→ **Objective**: Locate all lines with the word "curve" and copy them out.

-------------------------

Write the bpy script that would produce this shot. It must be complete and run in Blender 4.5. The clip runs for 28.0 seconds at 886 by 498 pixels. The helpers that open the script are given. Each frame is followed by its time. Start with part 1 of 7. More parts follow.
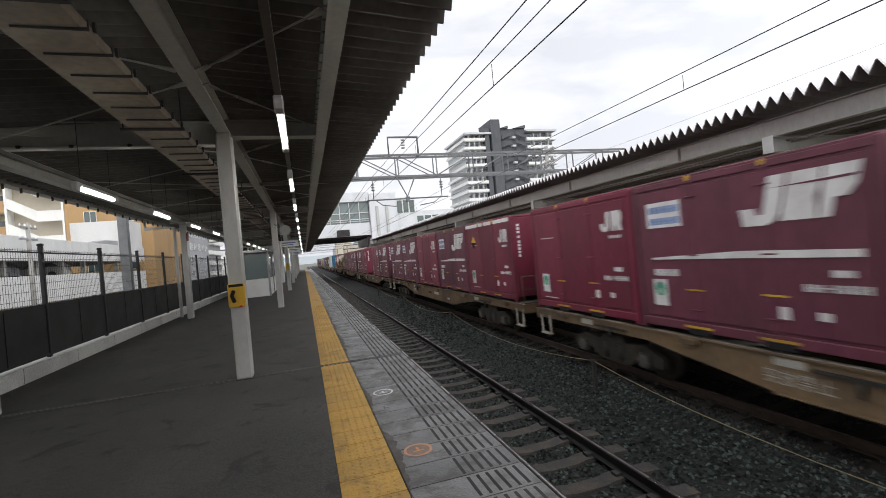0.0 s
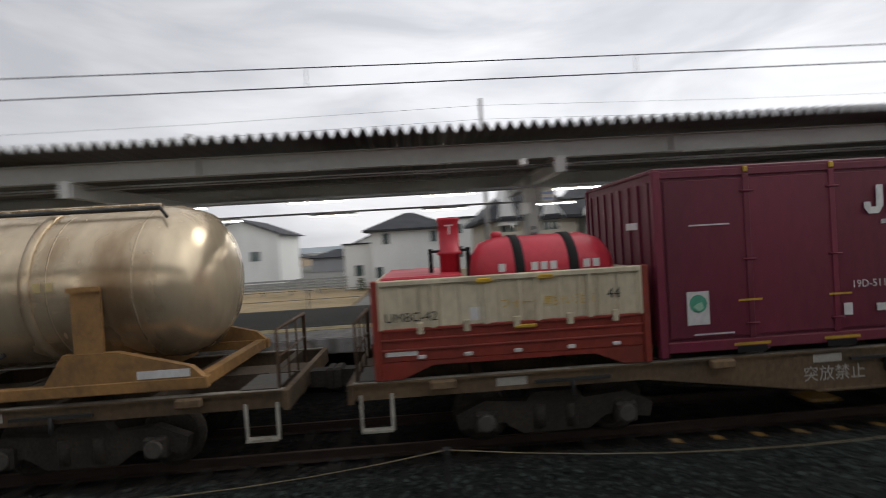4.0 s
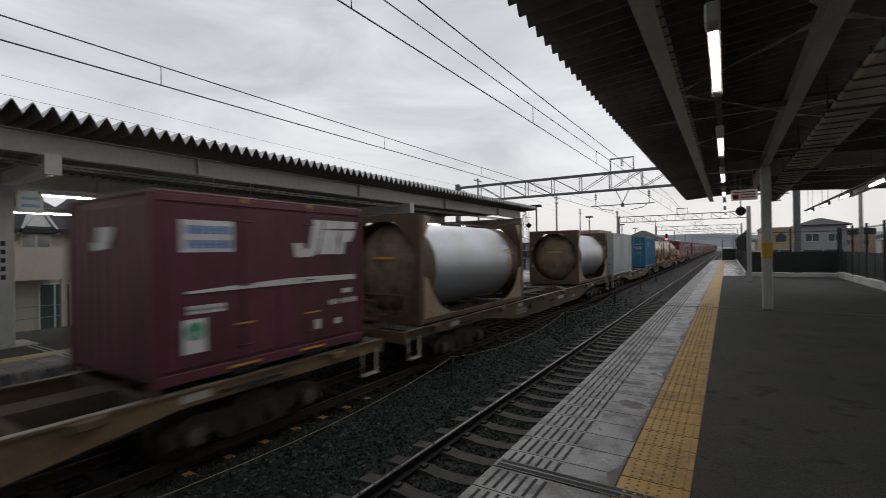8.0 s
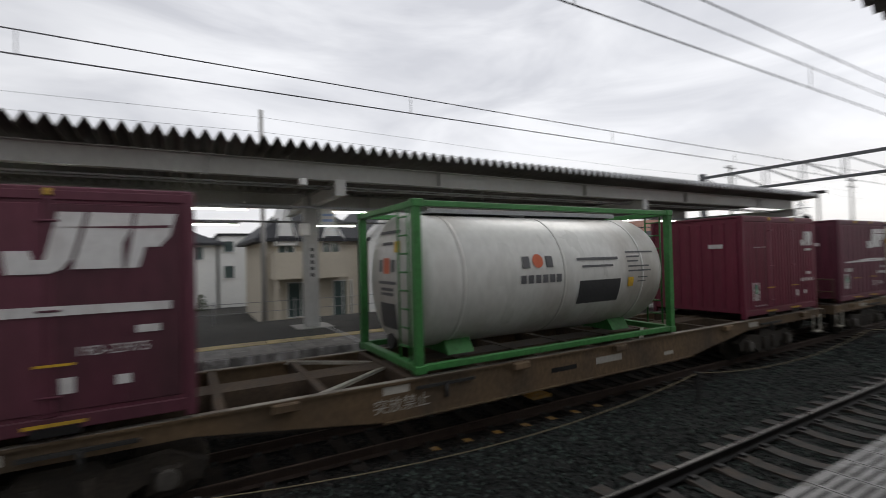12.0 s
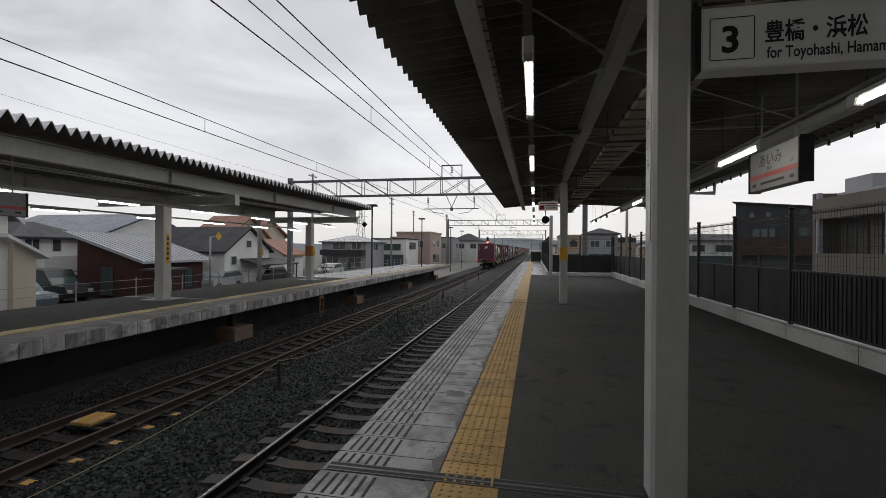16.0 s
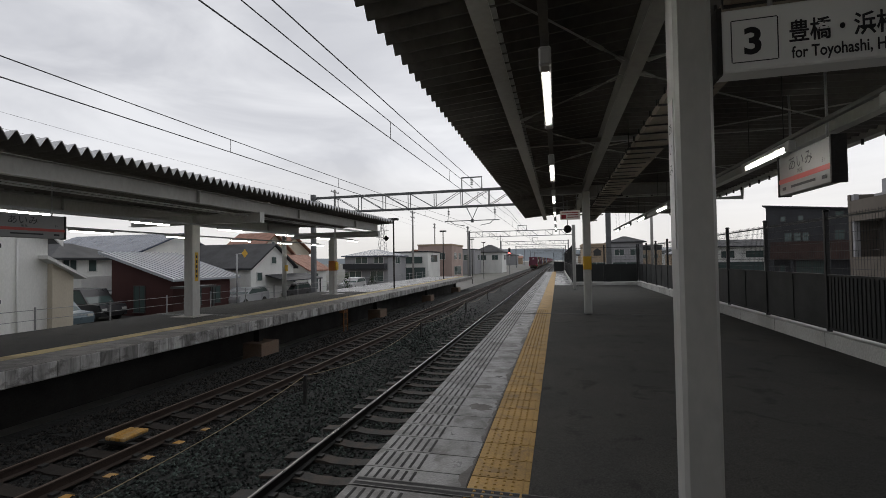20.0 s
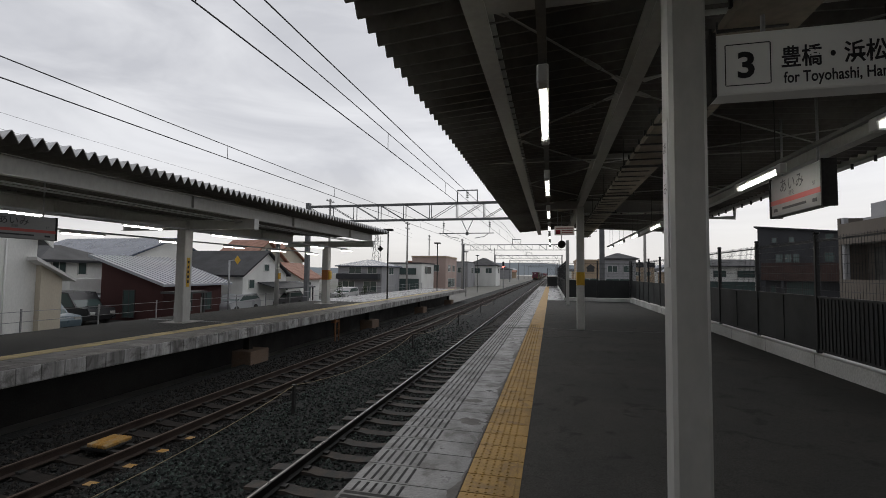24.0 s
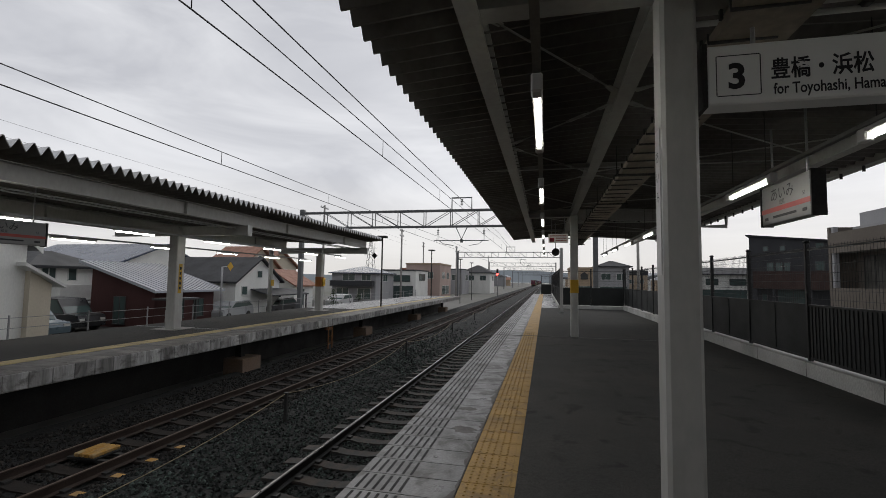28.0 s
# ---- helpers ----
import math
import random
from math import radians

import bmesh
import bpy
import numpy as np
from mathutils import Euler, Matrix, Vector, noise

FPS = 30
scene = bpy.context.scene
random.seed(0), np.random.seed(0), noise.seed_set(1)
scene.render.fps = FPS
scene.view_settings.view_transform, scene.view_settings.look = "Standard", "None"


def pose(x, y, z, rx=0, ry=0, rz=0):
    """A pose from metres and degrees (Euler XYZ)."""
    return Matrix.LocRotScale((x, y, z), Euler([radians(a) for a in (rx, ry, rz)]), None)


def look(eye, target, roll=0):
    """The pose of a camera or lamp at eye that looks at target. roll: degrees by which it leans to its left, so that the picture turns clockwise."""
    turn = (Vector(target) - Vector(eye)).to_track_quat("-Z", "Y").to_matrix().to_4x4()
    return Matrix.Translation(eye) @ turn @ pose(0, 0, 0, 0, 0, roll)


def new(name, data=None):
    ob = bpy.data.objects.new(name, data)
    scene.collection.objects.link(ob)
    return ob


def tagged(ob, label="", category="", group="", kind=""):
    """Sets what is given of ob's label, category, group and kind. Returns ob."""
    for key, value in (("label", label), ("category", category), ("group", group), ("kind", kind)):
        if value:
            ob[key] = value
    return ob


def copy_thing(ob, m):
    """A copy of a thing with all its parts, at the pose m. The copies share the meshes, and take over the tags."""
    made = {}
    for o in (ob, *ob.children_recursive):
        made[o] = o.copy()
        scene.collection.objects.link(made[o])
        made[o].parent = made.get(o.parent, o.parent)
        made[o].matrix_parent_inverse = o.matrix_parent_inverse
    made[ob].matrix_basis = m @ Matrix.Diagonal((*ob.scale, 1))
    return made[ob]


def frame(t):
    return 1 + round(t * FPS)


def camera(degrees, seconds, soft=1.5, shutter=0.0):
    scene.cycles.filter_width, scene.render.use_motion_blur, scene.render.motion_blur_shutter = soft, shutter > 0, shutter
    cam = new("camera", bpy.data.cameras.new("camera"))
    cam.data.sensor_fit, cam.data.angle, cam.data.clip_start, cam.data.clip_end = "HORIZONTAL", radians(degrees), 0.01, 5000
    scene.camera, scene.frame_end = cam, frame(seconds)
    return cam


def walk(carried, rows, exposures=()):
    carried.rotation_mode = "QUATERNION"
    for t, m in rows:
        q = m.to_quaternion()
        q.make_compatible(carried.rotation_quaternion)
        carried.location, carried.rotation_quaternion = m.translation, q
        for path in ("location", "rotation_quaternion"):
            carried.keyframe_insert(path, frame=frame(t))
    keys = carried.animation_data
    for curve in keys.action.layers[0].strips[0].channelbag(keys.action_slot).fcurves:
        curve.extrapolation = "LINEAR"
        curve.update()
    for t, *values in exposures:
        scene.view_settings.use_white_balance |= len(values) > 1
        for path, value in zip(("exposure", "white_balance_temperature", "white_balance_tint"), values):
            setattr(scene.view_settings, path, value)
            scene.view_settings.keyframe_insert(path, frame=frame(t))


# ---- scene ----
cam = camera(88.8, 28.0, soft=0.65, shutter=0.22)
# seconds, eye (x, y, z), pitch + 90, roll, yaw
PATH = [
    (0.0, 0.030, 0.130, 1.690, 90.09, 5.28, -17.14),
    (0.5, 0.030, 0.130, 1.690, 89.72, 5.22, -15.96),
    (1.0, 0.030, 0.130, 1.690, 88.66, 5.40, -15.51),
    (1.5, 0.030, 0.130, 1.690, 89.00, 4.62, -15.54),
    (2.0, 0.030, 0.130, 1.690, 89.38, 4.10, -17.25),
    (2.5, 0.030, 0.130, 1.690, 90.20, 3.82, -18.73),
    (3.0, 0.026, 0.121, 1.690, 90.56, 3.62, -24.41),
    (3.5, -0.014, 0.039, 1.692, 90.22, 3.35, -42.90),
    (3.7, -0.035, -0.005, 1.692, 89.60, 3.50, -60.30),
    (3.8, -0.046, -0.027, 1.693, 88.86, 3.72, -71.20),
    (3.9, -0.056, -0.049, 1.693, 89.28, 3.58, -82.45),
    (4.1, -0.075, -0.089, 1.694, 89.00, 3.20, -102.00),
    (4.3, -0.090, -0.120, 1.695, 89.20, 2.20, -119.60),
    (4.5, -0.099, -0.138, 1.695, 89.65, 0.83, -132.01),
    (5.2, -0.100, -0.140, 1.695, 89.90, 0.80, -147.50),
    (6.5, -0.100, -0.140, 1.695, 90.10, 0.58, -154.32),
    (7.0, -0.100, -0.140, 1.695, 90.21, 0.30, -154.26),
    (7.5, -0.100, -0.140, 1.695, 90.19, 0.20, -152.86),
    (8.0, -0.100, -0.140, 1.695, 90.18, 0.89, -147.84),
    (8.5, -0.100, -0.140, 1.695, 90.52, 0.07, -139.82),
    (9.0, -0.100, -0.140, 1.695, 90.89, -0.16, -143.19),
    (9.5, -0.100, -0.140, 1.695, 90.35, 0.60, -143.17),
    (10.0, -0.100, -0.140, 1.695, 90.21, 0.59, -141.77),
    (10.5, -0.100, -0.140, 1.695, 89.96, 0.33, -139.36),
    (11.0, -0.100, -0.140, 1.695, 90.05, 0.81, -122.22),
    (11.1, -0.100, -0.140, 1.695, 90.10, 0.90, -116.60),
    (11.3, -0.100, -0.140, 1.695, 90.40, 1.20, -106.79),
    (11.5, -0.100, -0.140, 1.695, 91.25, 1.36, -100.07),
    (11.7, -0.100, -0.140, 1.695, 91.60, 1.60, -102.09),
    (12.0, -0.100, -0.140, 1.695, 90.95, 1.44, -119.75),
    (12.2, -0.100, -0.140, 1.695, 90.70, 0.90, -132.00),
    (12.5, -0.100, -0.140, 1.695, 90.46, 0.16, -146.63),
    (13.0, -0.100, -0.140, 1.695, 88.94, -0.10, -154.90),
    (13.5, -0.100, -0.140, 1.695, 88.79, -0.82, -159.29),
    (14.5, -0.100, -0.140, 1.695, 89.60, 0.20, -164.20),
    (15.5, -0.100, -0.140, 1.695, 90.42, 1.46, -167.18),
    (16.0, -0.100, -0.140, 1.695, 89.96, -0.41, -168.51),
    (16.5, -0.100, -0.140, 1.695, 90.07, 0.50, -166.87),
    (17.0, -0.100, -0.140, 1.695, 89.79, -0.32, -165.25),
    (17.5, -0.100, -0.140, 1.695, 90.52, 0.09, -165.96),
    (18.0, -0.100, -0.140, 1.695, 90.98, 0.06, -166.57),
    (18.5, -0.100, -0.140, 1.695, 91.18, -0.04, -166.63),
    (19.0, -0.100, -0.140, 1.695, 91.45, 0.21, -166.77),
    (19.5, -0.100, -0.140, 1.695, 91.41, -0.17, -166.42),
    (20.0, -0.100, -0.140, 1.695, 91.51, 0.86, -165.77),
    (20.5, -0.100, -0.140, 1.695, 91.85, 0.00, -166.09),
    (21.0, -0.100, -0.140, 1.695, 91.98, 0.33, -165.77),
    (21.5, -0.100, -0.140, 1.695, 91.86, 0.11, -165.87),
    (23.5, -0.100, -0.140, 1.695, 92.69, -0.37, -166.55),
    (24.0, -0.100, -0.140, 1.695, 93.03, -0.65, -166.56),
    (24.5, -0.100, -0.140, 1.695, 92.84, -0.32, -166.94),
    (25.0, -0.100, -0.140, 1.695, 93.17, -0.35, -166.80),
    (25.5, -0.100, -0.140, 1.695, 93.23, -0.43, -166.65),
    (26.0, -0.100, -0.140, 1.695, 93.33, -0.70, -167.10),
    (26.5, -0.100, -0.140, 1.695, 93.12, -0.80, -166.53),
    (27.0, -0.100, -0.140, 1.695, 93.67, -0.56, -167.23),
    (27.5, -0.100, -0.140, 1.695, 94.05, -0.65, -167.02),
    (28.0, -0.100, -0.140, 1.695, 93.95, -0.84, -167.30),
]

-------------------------

→ **Solution to this exercise**:
    for curve in keys.action.layers[0].strips[0].channelbag(keys.action_slot).fcurves:
        curve.extrapolation = "LINEAR"
        curve.update()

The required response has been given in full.